For each one I’ll first give you a type of problem that can arise and then show you why the theorem helps to solve it. No difficult sums will be harmed in the making of this series.

Benford’s Law

So there you are, working with sales data and you have been given the job of detecting fraudulent transactions. A huge number of transactions are in the system and you have reason to believe that those originating from a particular country and credited to a particular sales person (J Smith) are fraudulent.

Your colleague: “OK, let’s check the mean and standard deviation of the transactions we suspect against those of the rest. Hmmm. No significant difference. Maybe we were wrong about poor old J Smith. She is kind to cats after all, she has about 12 rescued moggies that she looks after; perhaps we should look elsewhere for the evil perp.”

You: “Fair enough, but let’s do one more check. Take the value of all of the suspect transactions...

£23.65

£124.34

£8,321.45

£52,346.34

£8.45

... and select just the leading number from each value:

2

1

8

5

8

Then, count the number of ones, the number of twos and so on (up to nine) and plot these as a frequency distribution.”

Your colleague: “OK, if it makes you happy, but you owe me a pint if this doesn’t show anything.”

Later that same day.

Your colleague: There is no pattern here, the distribution is essentially flat. So J Smith is off the hook and you owe me a pint.”

Benford first

Suspect transactions minus Benford - nothing to see here (click to enlarge graphs)

You:Au contraire my fine colleague, we need to find new homes for those felines and you owe me a pint.”

J Smith is about to be banged to rights... because she’d never heard of Benford’s law.

Benford’s Law (AKA First-Digit Law)

Benford comes to us courtesy of GE Research Laboratories physicist Frank Benford in the 1920s, who began looking into digital frequencies when he noticed his logarithm table books were unevenly worn. His law essentially says that the leading digits of numbers collected “from the wild” – real life – are not evenly distributed. Rather, they follow a predictable distribution where there are more ones than two, more two than threes and so on up to nine.

Benford distortion

Benford's distortion

The differences are non-trivial. On average about 30 per cent of the numbers will start with a one, only about eight per cent with a five and a mere 4.6 per cent with a nine.

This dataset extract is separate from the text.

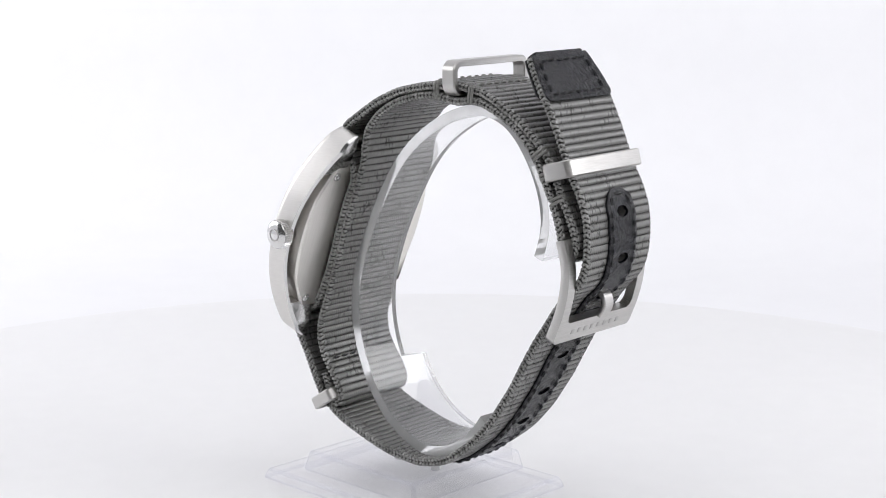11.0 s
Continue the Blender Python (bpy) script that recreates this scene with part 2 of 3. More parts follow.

We would, of course, have to check the distribution of invoice totals from the same country credited to other sales people but I would confidentially expect those to follow a Benford distribution.

So, what is meant by “wild collected” numbers and why do we get such an odd distribution?

Wild collected numbers

If you plot random numbers, they DO come out as a flat distribution. Here I have plotted the leading digit of around 600 random numbers.

Random numbers

Random numbers come out flat

Now you might think that numbers collected by actual observation of the real world (like the lengths of rivers, or their areas, or molecular masses of compounds or death rates or the heights of cities above sea level) would show the same distribution of leading integers, but in general they don’t; they show a distribution that approximates to a Benford distribution.

At this point you might be wondering if this is to do with the units in which you choose to measure, but no, this phenomenon is unit-independent. You can plot the leading digit of the height of each city above sea level in inches, feet, metres or cubits; it doesn’t matter, it still comes out as a Benford distribution.